Make an exact transcription of the material, leaving out all images.
____
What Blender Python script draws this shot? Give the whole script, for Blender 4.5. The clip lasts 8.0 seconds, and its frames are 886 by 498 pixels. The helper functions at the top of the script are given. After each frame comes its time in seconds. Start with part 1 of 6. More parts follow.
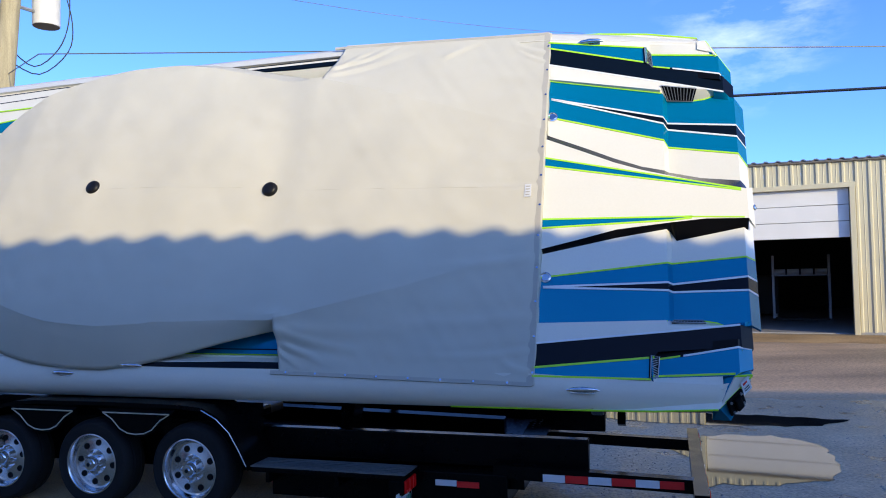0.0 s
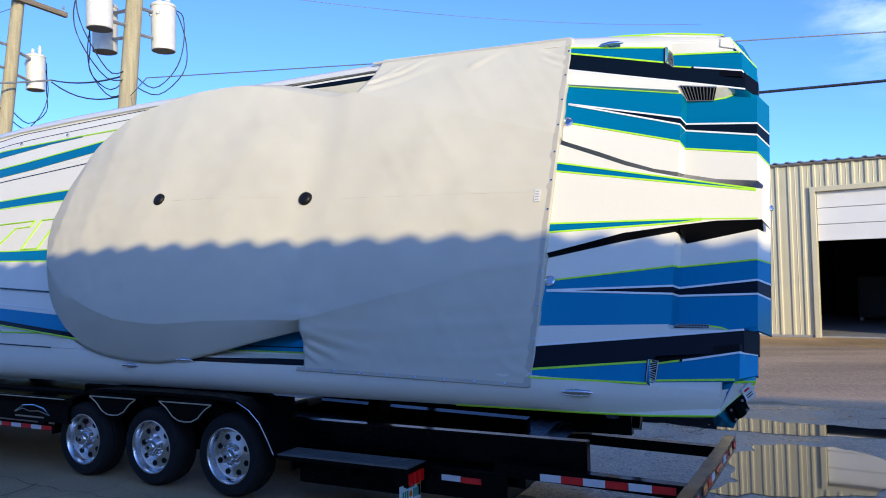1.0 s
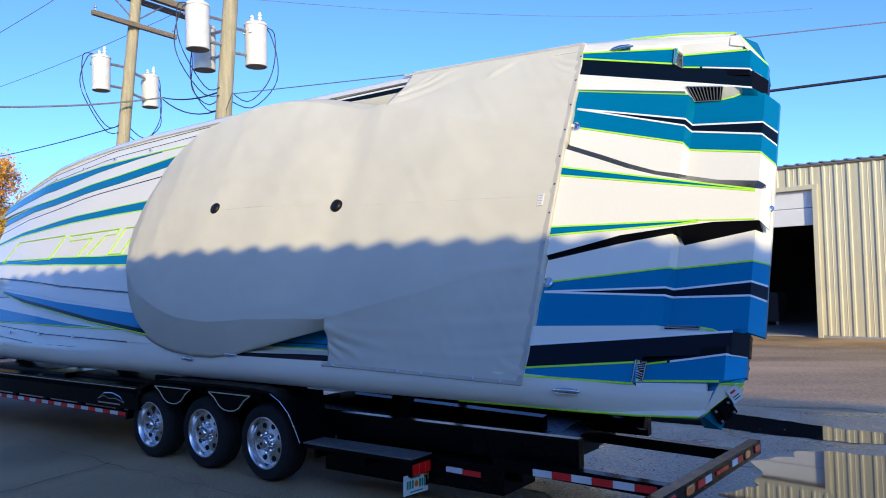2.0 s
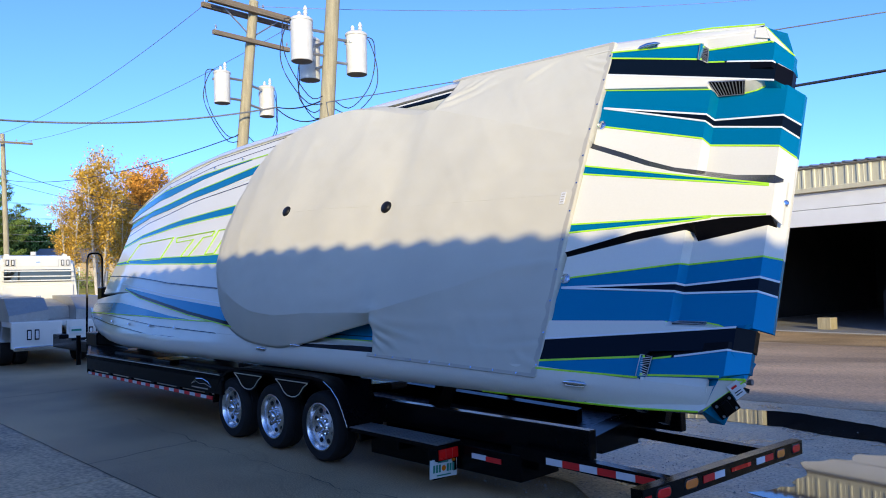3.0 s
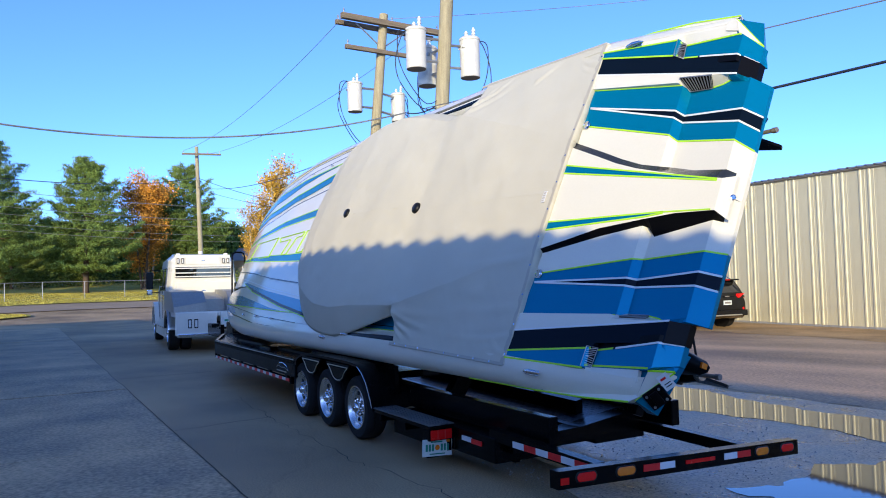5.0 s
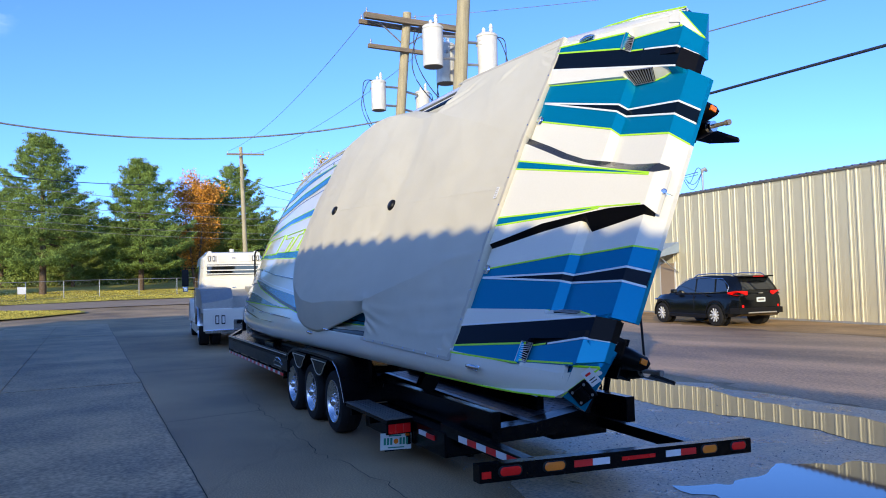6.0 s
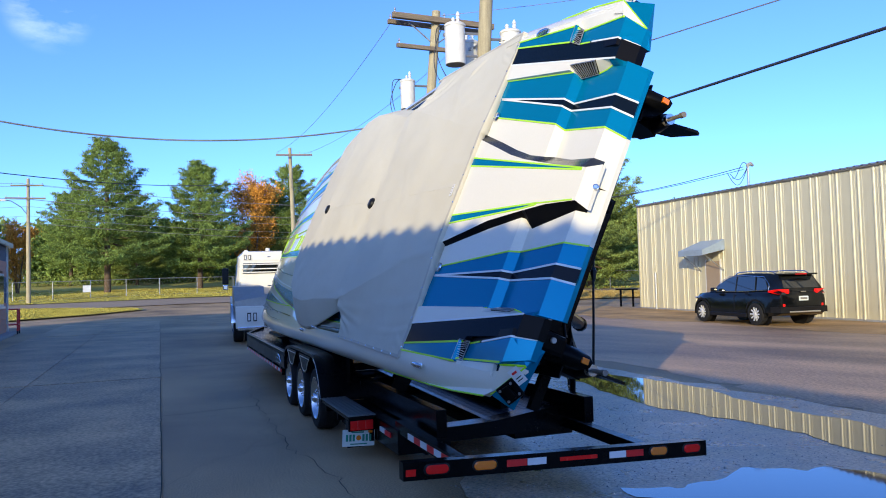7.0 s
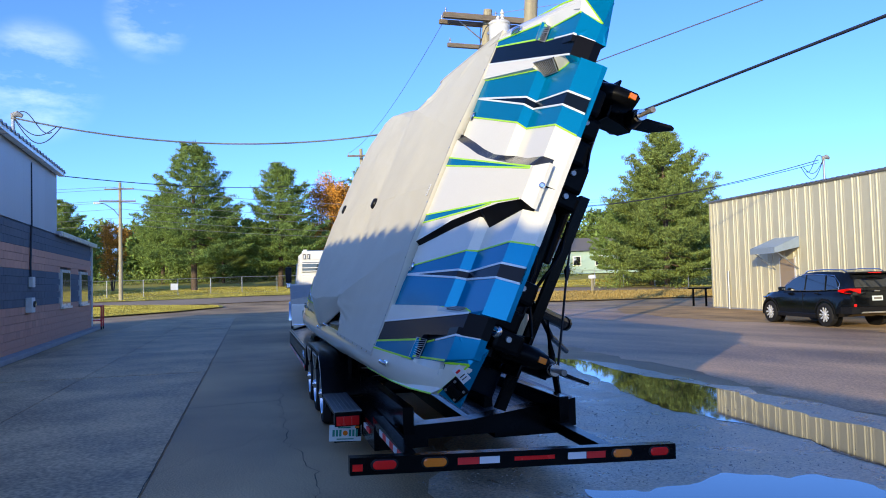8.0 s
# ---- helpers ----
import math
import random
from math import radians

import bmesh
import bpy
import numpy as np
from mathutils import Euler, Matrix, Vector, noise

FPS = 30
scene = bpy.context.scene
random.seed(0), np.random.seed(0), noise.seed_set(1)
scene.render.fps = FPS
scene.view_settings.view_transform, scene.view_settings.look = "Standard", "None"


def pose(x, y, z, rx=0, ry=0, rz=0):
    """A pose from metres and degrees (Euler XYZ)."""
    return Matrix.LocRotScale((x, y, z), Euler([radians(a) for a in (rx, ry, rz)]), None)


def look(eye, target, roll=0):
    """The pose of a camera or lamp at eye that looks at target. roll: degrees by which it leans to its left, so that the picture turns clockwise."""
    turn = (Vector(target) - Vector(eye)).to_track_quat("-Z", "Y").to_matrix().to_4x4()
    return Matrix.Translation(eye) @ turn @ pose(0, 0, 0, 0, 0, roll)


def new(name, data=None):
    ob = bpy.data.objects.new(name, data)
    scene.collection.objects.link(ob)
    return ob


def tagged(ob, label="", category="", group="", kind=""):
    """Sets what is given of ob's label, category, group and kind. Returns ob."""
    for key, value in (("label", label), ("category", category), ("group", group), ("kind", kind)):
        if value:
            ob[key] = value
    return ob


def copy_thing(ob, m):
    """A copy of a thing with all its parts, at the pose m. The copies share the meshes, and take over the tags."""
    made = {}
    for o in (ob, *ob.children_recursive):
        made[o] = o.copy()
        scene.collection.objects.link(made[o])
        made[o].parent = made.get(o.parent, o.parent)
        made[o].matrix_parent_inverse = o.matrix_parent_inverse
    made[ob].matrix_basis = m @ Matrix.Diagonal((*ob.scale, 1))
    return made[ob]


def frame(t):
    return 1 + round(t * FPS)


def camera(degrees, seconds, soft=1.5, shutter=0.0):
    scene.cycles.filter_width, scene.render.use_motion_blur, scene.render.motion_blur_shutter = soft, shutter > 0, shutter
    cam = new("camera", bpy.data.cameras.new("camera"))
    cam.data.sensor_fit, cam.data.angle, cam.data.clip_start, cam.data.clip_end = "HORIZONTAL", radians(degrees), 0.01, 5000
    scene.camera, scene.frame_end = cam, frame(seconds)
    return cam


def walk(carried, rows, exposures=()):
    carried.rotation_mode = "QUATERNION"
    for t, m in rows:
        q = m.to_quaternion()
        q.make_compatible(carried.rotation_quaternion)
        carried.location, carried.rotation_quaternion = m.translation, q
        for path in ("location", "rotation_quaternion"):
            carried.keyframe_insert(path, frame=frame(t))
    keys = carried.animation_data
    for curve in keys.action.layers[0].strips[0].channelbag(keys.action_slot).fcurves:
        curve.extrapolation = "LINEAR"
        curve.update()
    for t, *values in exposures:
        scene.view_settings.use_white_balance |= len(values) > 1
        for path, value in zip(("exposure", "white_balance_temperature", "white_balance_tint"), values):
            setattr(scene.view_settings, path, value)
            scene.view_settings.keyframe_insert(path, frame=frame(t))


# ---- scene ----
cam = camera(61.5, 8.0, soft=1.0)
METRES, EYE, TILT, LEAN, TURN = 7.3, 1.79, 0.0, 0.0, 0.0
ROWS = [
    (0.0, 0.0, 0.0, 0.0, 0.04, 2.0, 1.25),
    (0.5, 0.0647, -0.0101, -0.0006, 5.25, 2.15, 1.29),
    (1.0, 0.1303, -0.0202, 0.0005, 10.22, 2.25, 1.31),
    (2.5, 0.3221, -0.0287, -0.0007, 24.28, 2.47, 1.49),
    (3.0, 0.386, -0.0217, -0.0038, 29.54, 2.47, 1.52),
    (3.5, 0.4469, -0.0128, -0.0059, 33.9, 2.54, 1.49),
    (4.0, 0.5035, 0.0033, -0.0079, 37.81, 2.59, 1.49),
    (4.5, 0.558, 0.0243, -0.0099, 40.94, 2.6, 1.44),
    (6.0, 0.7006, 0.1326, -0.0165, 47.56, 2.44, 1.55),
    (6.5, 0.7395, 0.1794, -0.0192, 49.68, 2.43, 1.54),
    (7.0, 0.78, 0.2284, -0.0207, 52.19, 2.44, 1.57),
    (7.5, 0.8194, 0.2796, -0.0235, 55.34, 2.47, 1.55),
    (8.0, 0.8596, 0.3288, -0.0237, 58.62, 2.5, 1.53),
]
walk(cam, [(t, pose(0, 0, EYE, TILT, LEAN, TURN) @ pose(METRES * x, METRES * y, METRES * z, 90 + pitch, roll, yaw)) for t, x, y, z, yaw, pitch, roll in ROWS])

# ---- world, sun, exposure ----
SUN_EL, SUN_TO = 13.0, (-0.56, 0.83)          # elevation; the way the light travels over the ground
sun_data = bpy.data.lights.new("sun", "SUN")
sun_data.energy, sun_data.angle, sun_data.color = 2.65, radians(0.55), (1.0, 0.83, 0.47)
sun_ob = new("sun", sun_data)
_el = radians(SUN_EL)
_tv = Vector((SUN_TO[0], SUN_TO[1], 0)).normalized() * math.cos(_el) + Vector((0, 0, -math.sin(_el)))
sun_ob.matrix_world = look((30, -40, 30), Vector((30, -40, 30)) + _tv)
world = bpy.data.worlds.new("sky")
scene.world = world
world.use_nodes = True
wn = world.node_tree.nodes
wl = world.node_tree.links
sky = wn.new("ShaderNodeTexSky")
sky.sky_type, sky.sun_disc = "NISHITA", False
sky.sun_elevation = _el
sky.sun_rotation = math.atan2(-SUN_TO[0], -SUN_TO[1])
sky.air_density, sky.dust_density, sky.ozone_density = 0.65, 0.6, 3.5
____
Worked solution
What Blender Python script draws this shot? Give the whole script, for Blender 4.5. The clip lasts 8.0 seconds, and its frames are 886 by 498 pixels. The helper functions at the top of the script are given. After each frame comes its time in seconds. Start with part 1 of 6. More parts follow.
0.0 s
1.0 s
2.0 s
3.0 s
5.0 s
6.0 s
7.0 s
8.0 s
# ---- helpers ----
import math
import random
from math import radians

import bmesh
import bpy
import numpy as np
from mathutils import Euler, Matrix, Vector, noise

FPS = 30
scene = bpy.context.scene
random.seed(0), np.random.seed(0), noise.seed_set(1)
scene.render.fps = FPS
scene.view_settings.view_transform, scene.view_settings.look = "Standard", "None"


def pose(x, y, z, rx=0, ry=0, rz=0):
    """A pose from metres and degrees (Euler XYZ)."""
    return Matrix.LocRotScale((x, y, z), Euler([radians(a) for a in (rx, ry, rz)]), None)


def look(eye, target, roll=0):
    """The pose of a camera or lamp at eye that looks at target. roll: degrees by which it leans to its left, so that the picture turns clockwise."""
    turn = (Vector(target) - Vector(eye)).to_track_quat("-Z", "Y").to_matrix().to_4x4()
    return Matrix.Translation(eye) @ turn @ pose(0, 0, 0, 0, 0, roll)


def new(name, data=None):
    ob = bpy.data.objects.new(name, data)
    scene.collection.objects.link(ob)
    return ob


def tagged(ob, label="", category="", group="", kind=""):
    """Sets what is given of ob's label, category, group and kind. Returns ob."""
    for key, value in (("label", label), ("category", category), ("group", group), ("kind", kind)):
        if value:
            ob[key] = value
    return ob


def copy_thing(ob, m):
    """A copy of a thing with all its parts, at the pose m. The copies share the meshes, and take over the tags."""
    made = {}
    for o in (ob, *ob.children_recursive):
        made[o] = o.copy()
        scene.collection.objects.link(made[o])
        made[o].parent = made.get(o.parent, o.parent)
        made[o].matrix_parent_inverse = o.matrix_parent_inverse
    made[ob].matrix_basis = m @ Matrix.Diagonal((*ob.scale, 1))
    return made[ob]


def frame(t):
    return 1 + round(t * FPS)


def camera(degrees, seconds, soft=1.5, shutter=0.0):
    scene.cycles.filter_width, scene.render.use_motion_blur, scene.render.motion_blur_shutter = soft, shutter > 0, shutter
    cam = new("camera", bpy.data.cameras.new("camera"))
    cam.data.sensor_fit, cam.data.angle, cam.data.clip_start, cam.data.clip_end = "HORIZONTAL", radians(degrees), 0.01, 5000
    scene.camera, scene.frame_end = cam, frame(seconds)
    return cam


def walk(carried, rows, exposures=()):
    carried.rotation_mode = "QUATERNION"
    for t, m in rows:
        q = m.to_quaternion()
        q.make_compatible(carried.rotation_quaternion)
        carried.location, carried.rotation_quaternion = m.translation, q
        for path in ("location", "rotation_quaternion"):
            carried.keyframe_insert(path, frame=frame(t))
    keys = carried.animation_data
    for curve in keys.action.layers[0].strips[0].channelbag(keys.action_slot).fcurves:
        curve.extrapolation = "LINEAR"
        curve.update()
    for t, *values in exposures:
        scene.view_settings.use_white_balance |= len(values) > 1
        for path, value in zip(("exposure", "white_balance_temperature", "white_balance_tint"), values):
            setattr(scene.view_settings, path, value)
            scene.view_settings.keyframe_insert(path, frame=frame(t))


# ---- scene ----
cam = camera(61.5, 8.0, soft=1.0)
METRES, EYE, TILT, LEAN, TURN = 7.3, 1.79, 0.0, 0.0, 0.0
ROWS = [
    (0.0, 0.0, 0.0, 0.0, 0.04, 2.0, 1.25),
    (0.5, 0.0647, -0.0101, -0.0006, 5.25, 2.15, 1.29),
    (1.0, 0.1303, -0.0202, 0.0005, 10.22, 2.25, 1.31),
    (2.5, 0.3221, -0.0287, -0.0007, 24.28, 2.47, 1.49),
    (3.0, 0.386, -0.0217, -0.0038, 29.54, 2.47, 1.52),
    (3.5, 0.4469, -0.0128, -0.0059, 33.9, 2.54, 1.49),
    (4.0, 0.5035, 0.0033, -0.0079, 37.81, 2.59, 1.49),
    (4.5, 0.558, 0.0243, -0.0099, 40.94, 2.6, 1.44),
    (6.0, 0.7006, 0.1326, -0.0165, 47.56, 2.44, 1.55),
    (6.5, 0.7395, 0.1794, -0.0192, 49.68, 2.43, 1.54),
    (7.0, 0.78, 0.2284, -0.0207, 52.19, 2.44, 1.57),
    (7.5, 0.8194, 0.2796, -0.0235, 55.34, 2.47, 1.55),
    (8.0, 0.8596, 0.3288, -0.0237, 58.62, 2.5, 1.53),
]
walk(cam, [(t, pose(0, 0, EYE, TILT, LEAN, TURN) @ pose(METRES * x, METRES * y, METRES * z, 90 + pitch, roll, yaw)) for t, x, y, z, yaw, pitch, roll in ROWS])

# ---- world, sun, exposure ----
SUN_EL, SUN_TO = 13.0, (-0.56, 0.83)          # elevation; the way the light travels over the ground
sun_data = bpy.data.lights.new("sun", "SUN")
sun_data.energy, sun_data.angle, sun_data.color = 2.65, radians(0.55), (1.0, 0.83, 0.47)
sun_ob = new("sun", sun_data)
_el = radians(SUN_EL)
_tv = Vector((SUN_TO[0], SUN_TO[1], 0)).normalized() * math.cos(_el) + Vector((0, 0, -math.sin(_el)))
sun_ob.matrix_world = look((30, -40, 30), Vector((30, -40, 30)) + _tv)
world = bpy.data.worlds.new("sky")
scene.world = world
world.use_nodes = True
wn = world.node_tree.nodes
wl = world.node_tree.links
sky = wn.new("ShaderNodeTexSky")
sky.sky_type, sky.sun_disc = "NISHITA", False
sky.sun_elevation = _el
sky.sun_rotation = math.atan2(-SUN_TO[0], -SUN_TO[1])
sky.air_density, sky.dust_density, sky.ozone_density = 0.65, 0.6, 3.5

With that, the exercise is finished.